BAPCPA directs that, when a middle class debtor files a Chapter 7 petition, “the court shall presume abuse exists” (§ 707(b), emphasis added). 

Such BAPCPA presumption can be rebutted—but only when special circumstances reduce a previously middle-class debtor’s financial circumstances below the defined poverty level (id.). 

  • In other words, the BAPCPA presumption of abuse is irrebuttable for an individual with a middle-class history and middle-class prospects. 

Similarly, the proposed “Ending Corporate Bankruptcy Abuse Act” contains this provision in Sec. 2(h)(1):

  • “the court shall conclusively presume that a petition has been filed . . . in subjective bad faith” (emphasis added).
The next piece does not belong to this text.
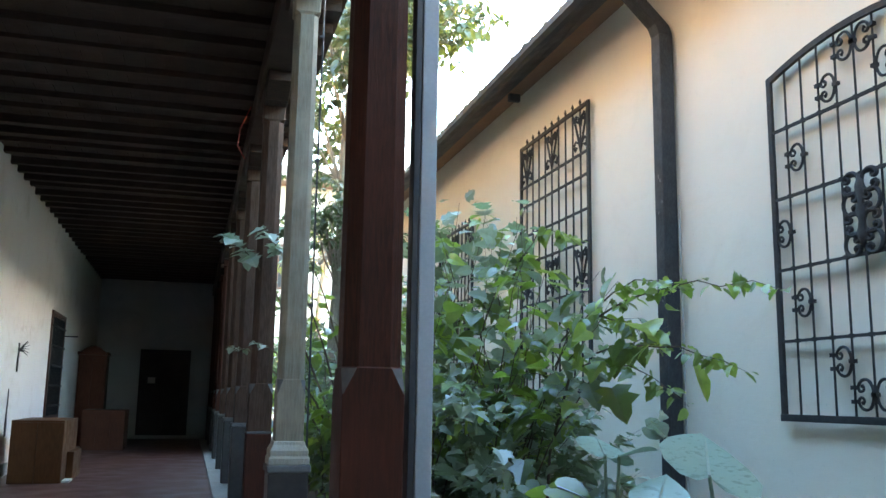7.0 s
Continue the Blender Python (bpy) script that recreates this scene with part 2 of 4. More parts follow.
# ---- mesh building ----
class Mesh:
    def __init__(self):
        self.v, self.f = [], []

    def add(self, verts, faces):
        n = len(self.v)
        self.v += [tuple(p) for p in verts]
        self.f += [tuple(i + n for i in f) for f in faces]
        return self

    def box(self, x0, x1, y0, y1, z0, z1, m=None):
        c = [(x, y, z) for z in (z0, z1) for y in (y0, y1) for x in (x0, x1)]
        if m is not None:
            c = [m @ Vector(p) for p in c]
        return self.add(c, [(0, 2, 3, 1), (4, 5, 7, 6), (0, 1, 5, 4), (2, 6, 7, 3), (0, 4, 6, 2), (1, 3, 7, 5)])

    def prism(self, outline, along, m=None):
        """outline: points (a, b); along: (c0, c1); the solid a x b x c, laid by m."""
        k = len(outline)
        pts = [Vector((a, b, c)) for c in along for a, b in outline]
        pts = [m @ p for p in pts] if m is not None else pts
        fs = [tuple(reversed(range(k))), tuple(range(k, 2 * k))]
        fs += [(i, (i + 1) % k, k + (i + 1) % k, k + i) for i in range(k)]
        return self.add(pts, fs)

    def rings(self, rings, closed=True, caps=True):
        k, n = len(rings[0]), len(self.v)
        for r in rings:
            self.v += [tuple(p) for p in r]
        for a in range(len(rings) - 1):
            for i in range(k if closed else k - 1):
                j = (i + 1) % k
                self.f.append((n + a * k + i, n + a * k + j, n + (a + 1) * k + j, n + (a + 1) * k + i))
        if caps:
            self.f.append(tuple(n + i for i in reversed(range(k))))
            self.f.append(tuple(n + (len(rings) - 1) * k + i for i in range(k)))
        return self

    def lathe(self, profile, seg=20, x=0, y=0, turn=0.0):
        rs = [[(x + r * math.cos(turn + 2 * math.pi * i / seg), y + r * math.sin(turn + 2 * math.pi * i / seg), z) for i in range(seg)] for r, z in profile]
        return self.rings(rs)

    def tube(self, pts, radii, seg=6):
        pts = [Vector(p) for p in pts]
        if isinstance(radii, (int, float)):
            radii = [radii] * len(pts)
        rs = []
        side = None
        for i, p in enumerate(pts):
            d = (pts[min(i + 1, len(pts) - 1)] - pts[max(i - 1, 0)]).normalized()
            if side is None:
                side = d.orthogonal().normalized()
            side = (side - d * side.dot(d)).normalized()
            up = d.cross(side)
            rs.append([p + radii[i] * (math.cos(2 * math.pi * k / seg) * side + math.sin(2 * math.pi * k / seg) * up) for k in range(seg)])
        return self.rings(rs)

    def data(self, name):
        me = bpy.data.meshes.new(name)
        me.from_pydata(self.v, [], self.f)
        me.update()
        return me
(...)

Such proposed Act could have said the same thing in normal eligibility language, without the morally-charged terms of “abuse” and “bad faith.”  Examples of eligibility language without morally-charged terms are:

  • “A person may be a debtor under chapter 7 of this title only if such person is not . . .” (§ 109(b));
  • “An entity may be a debtor under chapter 9 of this title if and only if such entity . . .” (§ 109(c));
  • “Only an individual with regular income . . . may be a debtor under chapter 13 of this title” (§ 109(e));
  • “Only a family farmer . . . with regular annual income may be a debtor under chapter 12 of this title” (§ 109(f)), and “The term ‘family farmer’ means—(A) individual or individual and spouse engaged in a farming operation . . .” (§ 101(18)); and
  • “The term ‘debtor’ [for purposes of Subchapter V]—(A) . . . means a person engaged in commercial or business activities . . .” (§ 118/2(1))
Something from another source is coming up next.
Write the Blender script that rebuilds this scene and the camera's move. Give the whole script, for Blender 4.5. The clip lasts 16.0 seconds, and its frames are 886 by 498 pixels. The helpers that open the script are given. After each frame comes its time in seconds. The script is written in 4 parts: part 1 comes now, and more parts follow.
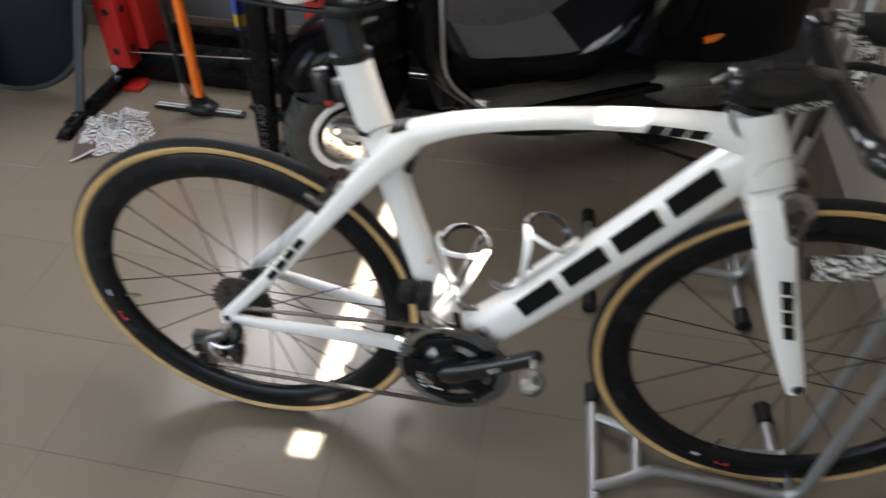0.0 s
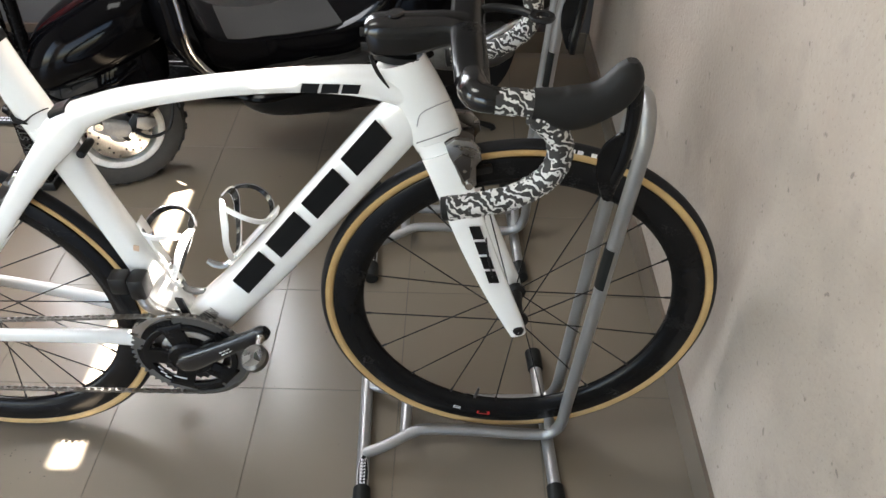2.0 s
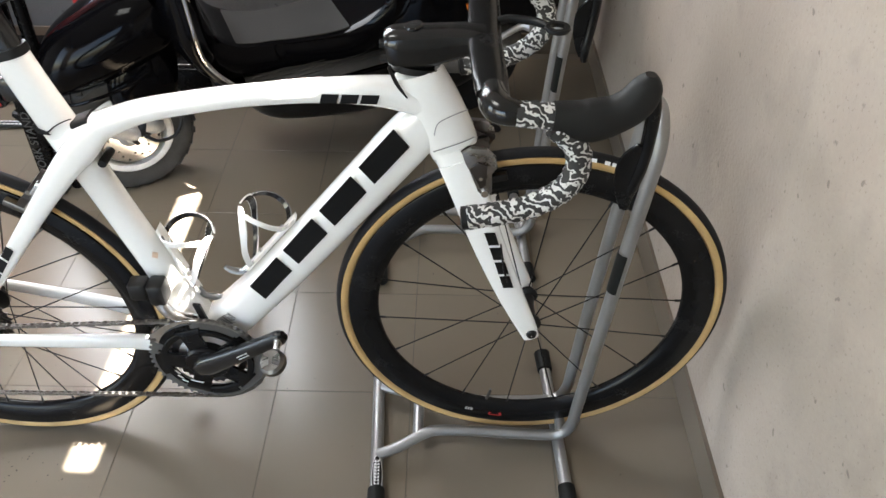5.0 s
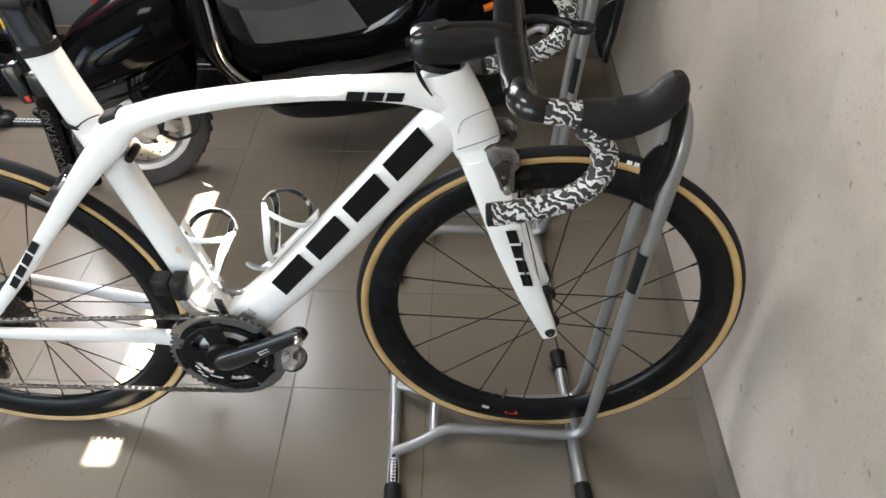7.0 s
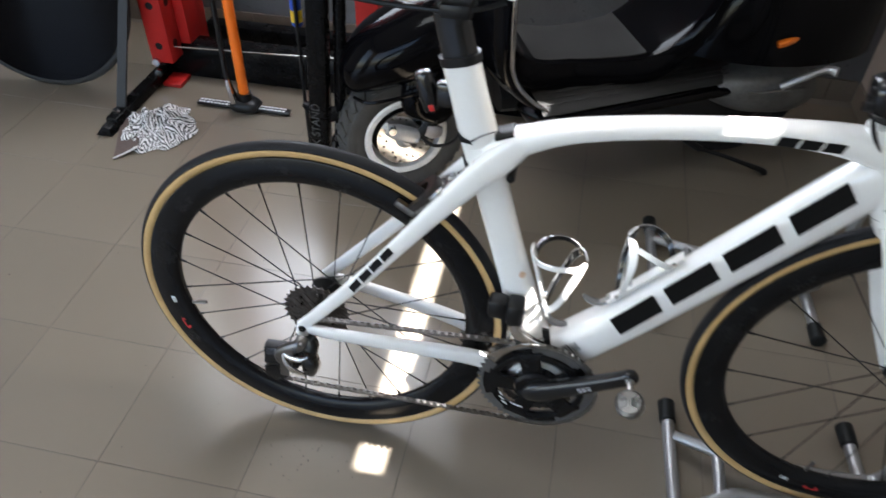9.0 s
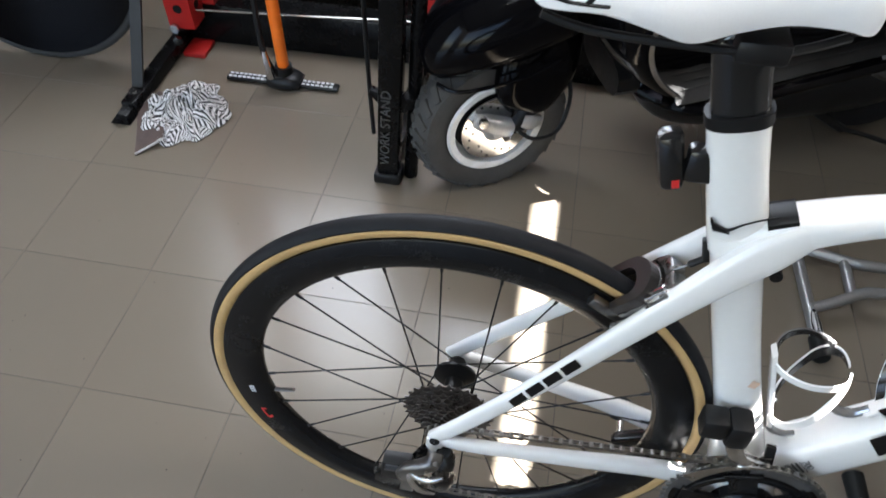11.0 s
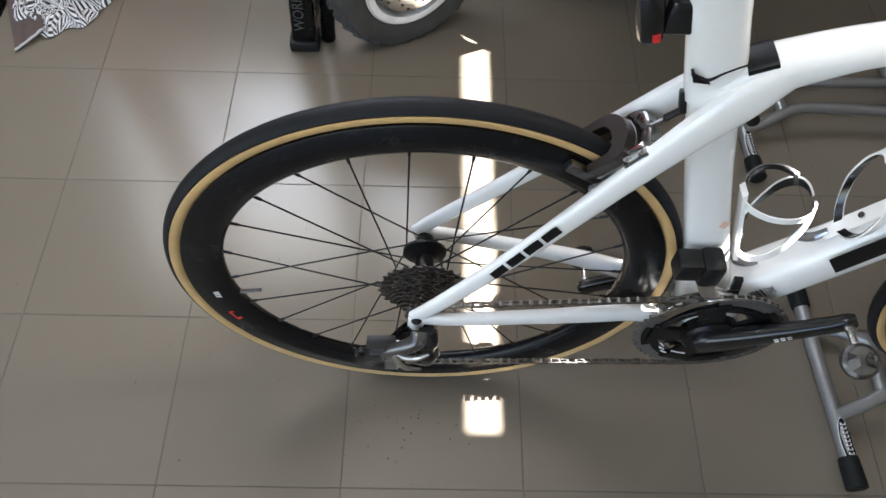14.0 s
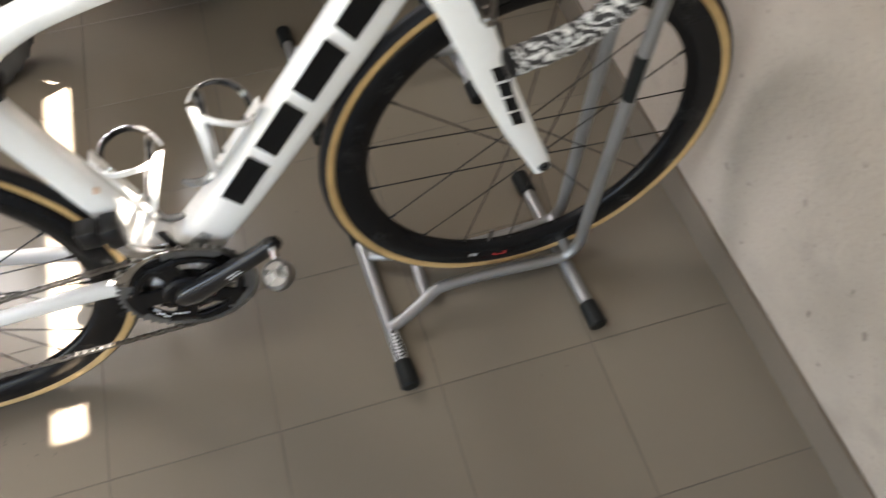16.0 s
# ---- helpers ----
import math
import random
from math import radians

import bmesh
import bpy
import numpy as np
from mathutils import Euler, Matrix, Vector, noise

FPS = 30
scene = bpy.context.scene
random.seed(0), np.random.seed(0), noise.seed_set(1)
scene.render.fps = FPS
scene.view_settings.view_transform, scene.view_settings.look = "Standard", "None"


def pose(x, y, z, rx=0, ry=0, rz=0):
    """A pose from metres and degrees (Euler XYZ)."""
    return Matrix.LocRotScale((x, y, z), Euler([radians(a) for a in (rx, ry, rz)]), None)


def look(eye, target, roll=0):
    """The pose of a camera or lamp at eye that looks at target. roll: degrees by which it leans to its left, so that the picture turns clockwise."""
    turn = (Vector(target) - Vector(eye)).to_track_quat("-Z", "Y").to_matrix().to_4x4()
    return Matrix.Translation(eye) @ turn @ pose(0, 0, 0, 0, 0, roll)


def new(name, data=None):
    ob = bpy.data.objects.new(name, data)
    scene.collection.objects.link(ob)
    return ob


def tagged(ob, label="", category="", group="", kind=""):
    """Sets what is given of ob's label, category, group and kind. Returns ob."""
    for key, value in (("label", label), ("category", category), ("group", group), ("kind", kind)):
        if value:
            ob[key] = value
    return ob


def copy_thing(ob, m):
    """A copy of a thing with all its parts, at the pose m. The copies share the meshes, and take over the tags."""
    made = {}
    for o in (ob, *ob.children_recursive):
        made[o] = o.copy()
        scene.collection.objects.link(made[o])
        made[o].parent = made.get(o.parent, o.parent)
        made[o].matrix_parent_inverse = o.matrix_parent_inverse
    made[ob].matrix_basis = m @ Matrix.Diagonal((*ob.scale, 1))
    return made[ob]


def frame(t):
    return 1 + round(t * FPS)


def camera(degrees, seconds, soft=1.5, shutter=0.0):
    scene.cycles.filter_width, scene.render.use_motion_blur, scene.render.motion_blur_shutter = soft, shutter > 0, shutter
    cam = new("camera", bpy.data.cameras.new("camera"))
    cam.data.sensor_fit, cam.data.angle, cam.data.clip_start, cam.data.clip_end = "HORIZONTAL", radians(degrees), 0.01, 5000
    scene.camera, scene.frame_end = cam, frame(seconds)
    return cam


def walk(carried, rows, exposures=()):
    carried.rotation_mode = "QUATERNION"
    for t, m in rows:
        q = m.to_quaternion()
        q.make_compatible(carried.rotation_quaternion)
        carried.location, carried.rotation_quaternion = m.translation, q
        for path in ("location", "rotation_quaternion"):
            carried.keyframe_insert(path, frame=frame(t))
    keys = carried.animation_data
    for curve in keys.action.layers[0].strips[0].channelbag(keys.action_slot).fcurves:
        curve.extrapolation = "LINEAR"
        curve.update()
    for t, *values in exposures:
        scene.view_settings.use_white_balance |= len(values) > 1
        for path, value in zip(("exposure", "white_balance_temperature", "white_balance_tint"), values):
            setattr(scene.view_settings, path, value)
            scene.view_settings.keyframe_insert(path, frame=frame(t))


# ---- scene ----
LENS = 61.58
cam = camera(LENS, 16.0, soft=1.5, shutter=0.5)
# seconds, eye (x, y, z), tilt from straight down, roll, yaw
ROWS = [
    (0, 0.5324, -0.8918, 1.3540, 47.76, 0.98, 9.96),
    (0.5, 0.7735, -0.8846, 1.3479, 47.71, 0.30, 7.08),
    (1, 0.8554, -0.8644, 1.3329, 47.30, -0.17, 3.97),
    (1.5, 0.8640, -0.8625, 1.3284, 47.19, 0.51, 1.42),
    (2, 0.8556, -0.8732, 1.3245, 47.03, 0.87, 0.39),
    (2.5, 0.8458, -0.8775, 1.3269, 46.82, 0.95, -0.04),
    (3, 0.8413, -0.8829, 1.3271, 46.73, 0.95, -0.18),
    (3.5, 0.8322, -0.8821, 1.3251, 46.69, 1.00, -0.23),
    (4, 0.8285, -0.8807, 1.3366, 46.70, 0.95, -0.17),
    (6.5, 0.8186, -0.8732, 1.3519, 46.83, 0.76, 0.44),
    (7, 0.8030, -0.8896, 1.3474, 46.97, 0.87, 0.72),
    (7.5, 0.7565, -0.8919, 1.3523, 47.19, 0.94, 2.33),
    (8, 0.6405, -0.8956, 1.3538, 47.37, 1.28, 4.94),
    (8.5, 0.4822, -0.9029, 1.3468, 47.55, 1.56, 7.50),
    (9, 0.3795, -0.8586, 1.3279, 47.52, 1.67, 10.28),
    (9.5, 0.2946, -0.7001, 1.2956, 47.37, 1.06, 12.29),
    (10, 0.2098, -0.5810, 1.2576, 46.91, 0.82, 12.59),
    (12.5, -0.0077, -0.4825, 1.2364, 31.58, 2.72, 0.89),
    (13, 0.0026, -0.4734, 1.2468, 30.64, 2.71, -0.22),
    (13.5, 0.0069, -0.4765, 1.2435, 30.63, 2.24, -1.15),
    (14, 0.0056, -0.4652, 1.2363, 30.05, 2.83, -2.19),
    (14.5, 0.0186, -0.4888, 1.2453, 30.56, 2.61, -2.82),
    (15, 0.1139, -0.5223, 1.2499, 30.26, 2.99, -5.44),
    (15.5, 0.3740, -0.6460, 1.2590, 31.55, 3.10, -15.45),
    (16, 0.6300, -0.6950, 1.2850, 31.95, -1.35, -15.80),
]
walk(cam, [(t, pose(x, y, z, rx, 0, rz) @ pose(0, 0, 0, 0, 0, roll)) for t, x, y, z, rx, roll, rz in ROWS],
     exposures=((0, 3.25, 7200, 13), (1, 3.5, 7400, 14), (1.6, 3.75, 7350, 12), (7.5, 3.8, 7250, 12), (8.5, 3.4, 6850, 12), (10.5, 3.3, 6600, 11), (12.5, 3.31, 6700, 11), (14.5, 3.1, 6750, 11), (15.5, 2.95, 7500, 13), (16, 3.65, 7700, 14)))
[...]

So . . . Strike Two, in my lexicon, is when Congress abandons normal-type eligibility language in favor of an “irrebuttable presumption” of morally-bad “abuse” or “bad faith.” That abandonment signifies this:  

  • Congress is not confident in the actual merits of the bill and feels compelled to demagogue the bill toward enactment. 

And the “Ending Corporate Bankruptcy Abuse Act” does precisely that.
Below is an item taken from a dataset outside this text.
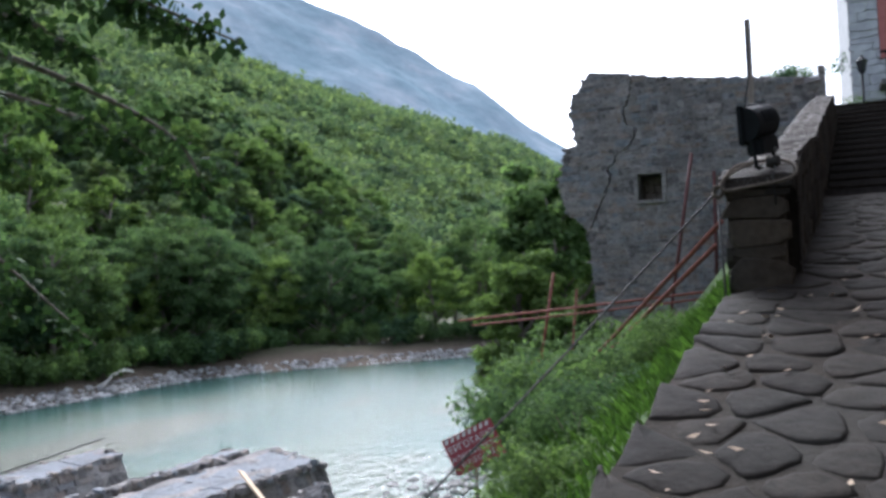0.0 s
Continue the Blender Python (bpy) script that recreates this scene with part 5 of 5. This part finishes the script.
# ---- cobbled way ----
def build_cobbles():
    bm = bmesh.new()
    ys = np.linspace(6.9, 30, 60)
    rows = []
    for y in ys:
        right = -9.5
        left = path_edge(y) if y > 13.3 else inner_x(y) + 0.1
        rows.append([bm.verts.new((left + (right - left) * k / 10, y, path_z(y) + 0.002 + 0.004 * noise.noise((k * 1.3, y * 2, 0)))) for k in range(11)])
    for a, b in zip(rows, rows[1:]):
        for k in range(10):
            bm.faces.new((a[k], a[k + 1], b[k + 1], b[k]))
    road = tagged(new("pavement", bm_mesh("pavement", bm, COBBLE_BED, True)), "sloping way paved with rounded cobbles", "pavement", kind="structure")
    g = np.random.default_rng(81)
    seeds, y, row = [], 7.4, 0
    while y < 21.5:
        x = (path_edge(y) if y > 13.2 else inner_x(y)) - 0.13 - 0.12 * (row % 2)
        while x > -8.6:
            seeds.append((x + 0.05 * g.normal(), y + 0.045 * g.normal()))
            x -= 0.26 + 0.2 * g.random()
        y += 0.2 + 0.07 * g.random()
        row += 1
    near, rest = [], []
    for c in uneven_cells(seeds, (-8.6, 7.3, -3.9, 21.5), 0.75):
        m = c.mean(axis=0)
        edge = (path_edge(m[1]) if m[1] > 13.2 else inner_x(m[1])) + 0.02
        c[:, 0] = np.minimum(c[:, 0], edge)
        ring = worn_outline(c, 0.012, g, 0.005)
        if len(ring) < 6 or np.ptp(ring[:, 0]) < 0.08 or np.ptp(ring[:, 1]) < 0.06:
            continue
        n, h = len(ring), 0.009 + 0.011 * g.random()
        tilt = g.normal(size=2) * 0.03
        c2 = ring.mean(axis=0)

        def lay(k, up):
            p = c2 + (ring - c2) * k
            return [(a, b, path_z(b) + up + (a - c2[0]) * tilt[0] * (up > 0) + (b - c2[1]) * tilt[1] * (up > 0) + 0.002 * g.normal()) for a, b in p]

        vs = lay(1.0, -0.03) + lay(0.99, h * 0.45) + lay(0.86, h * 0.9) + lay(0.45, h) + [(c2[0], c2[1], path_z(c2[1]) + h)]
        fs = [(q * n + k, q * n + (k + 1) % n, (q + 1) * n + (k + 1) % n, (q + 1) * n + k) for q in (0, 1, 2) for k in range(n)]
        fs += [(3 * n + k, 3 * n + (k + 1) % n, 4 * n) for k in range(n)]
        (near if 13.0 < m[1] < 17.2 and m[0] > -6.4 else rest).append((vs, fs))
    for vs, fs in near[:300]:
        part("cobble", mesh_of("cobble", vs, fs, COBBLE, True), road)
    vs, fs = [], []
    for v, f in rest + near[300:]:
        fs += [tuple(k + len(vs) for k in q) for q in f]
        vs += v
    tagged(part("cobble_rest", mesh_of("cobble_rest", vs, fs, COBBLE_REST, True), road), "worn brown cobbles darkened in colour for shade", kind="stuff")

    def litter(q):
        yy = 12.8 + 6 * q.random()
        xx = path_edge(yy) - 0.1 - 2.6 * q.random()
        return xx, yy, path_z(yy) + 0.03

    lv = np.array([litter(g) for _ in range(170)])
    a = g.random(len(lv)) * 6.28
    u = np.c_[np.cos(a), np.sin(a), g.normal(size=len(lv)) * 0.2] * 0.03
    w = np.c_[-np.sin(a), np.cos(a), g.normal(size=len(lv)) * 0.3] * 0.012
    v = np.stack([lv - u, lv - w, lv + u * 1.1 + [0, 0, 0.008], lv + w], axis=1)
    tagged(new("fallen_leaves", quads_mesh("fallen_leaves", v, DRY_LEAF)), "dry brown leaves and twigs on the cobbles", "leaves", kind="stuff")


build_cobbles()


# plain wall out of view, added beside the way to keep sky light off it
tagged(new("wall_right", bm_mesh("wall_right", box((-7.9, 1.2, 4.5), (-7.3, 34, 20.0), 0.03), DARK_CORE)), "plain dark unseen wall added to shade the way", "wall", kind="structure")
Strike Three – Highly Technical and Complicated Language

Try reading and understanding BAPCPA provisions for excluding middle class debtors from Chapter 7 eligibility.  Such language is nearly incomprehensible.[Fn. 1]

The language of the “Ending Corporate Bankruptcy Abuse Act,” is also nearly incomprehensible,[Fn. 2] and here’s guessing that very few bankruptcy professionals, let alone members of Congress, even know what the details of a Texas Two Step might be or how it actually works or what it’s designed to accomplish.

And here’s suggesting that competing views can exist on whether the use of a Texas Two Step is always a bad thing:

  • some courts have held that the Texas Two Step can be utilized in a good and effective and positive manner in some circumstances.

Before Congress goes off labeling something as always and irrebutably “bankruptcy abuse” and “bad faith,” Congress ought to have a clear understanding of what is actually involved and how it can never be a good thing.

So . . . Strike Three, in my lexicon, is when Congress addresses a highly technical circumstance with complicated and nearly-incomprehensible language to label something as always bad.

And that’s precisely what’s happening with the “Ending Corporate Bankruptcy Abuse Act.”     

Conclusion

The “Ending Corporate Bankruptcy Abuse Act” hits all three strikes in my lexicon of bad bill indicators. 

So, I strongly advise against enacting it.

  • And that’s even before getting to the actual merits of the bill.

————-

Footnote 1.  Here, for example, is a portion of BAPCPA’s § 707(b)(2)(A)(II): “The debtor’s monthly expenses shall be the debtor’s applicable monthly expense amounts specified under the National Standards and Local Standards, and the debtor’s actual monthly expenses for the categories specified as Other Necessary Expenses issued by the Internal Revenue Service for the area in which the debtor resides, as in effect on the date of the order for relief, for the debtor, the dependents of the debtor, and the spouse of the debtor in a joint case, if the spouse is not otherwise a dependent. Such expenses shall include reasonably necessary health insurance, disability insurance, and health savings account expenses for the debtor, the spouse of the debtor, or the dependents of the debtor. Notwithstanding any other provision of this clause, the monthly expenses of the debtor shall not include any payments for debts. In addition, the debtor’s monthly expenses shall include the debtor’s reasonably necessary expenses incurred to maintain the safety of the debtor and the family of the debtor from family violence as identified under section 302 of the Family Violence Prevention and Services Act, or other applicable Federal law. The expenses included in the debtor’s monthly expenses described in the preceding sentence shall be kept confidential by the court. In addition, if it is demonstrated that it is reasonable and necessary, the debtor’s monthly expenses may also include an additional allowance for food and clothing of up to 5 percent of the food and clothing categories as specified by the National Standards issued by the Internal Revenue Service.”

Footnote 2.  Here, for example is a portion of the Ending Corporate Bankruptcy Abuse Act’s subpart (h)(1): “the court shall conclusively presume that a petition has been filed or that a case under this title that is continuing in subjective bad faith if the court determines that—(A) a purpose or effect of the filing or continuation is to—(i) gain a tactical litigation advantage; (ii) impose undue delay upon creditors; or (iii) cap the total amount of the liability of the debtor to 2 or more creditors holding protected claims (as defined in section 362(p)(1)) that the debtor or any affiliate has property of value sufficient to pay in full as those claims would come due; (B) during the 4-year period preceding the date of the filing of the petition, the debtor was the subject of, or was formed or organized in connection with, a divisional merger or similar transaction changing the corporate structure of and affecting the financial condition of the debtor or an affiliate; (C) during the 4-year period preceding the date of the filing of the petition, the debtor engaged in a transfer of substantial assets to or for benefit of or incurred substantial obligations from or for the benefit of any insider or affiliate that, notwithstanding subsections (e) through (g) and (j) of section 546, is avoidable under section 544(b) or subsection (a)(1) or (e) of section 548; or (D) the debtor does not have a valid reorganizational purpose.”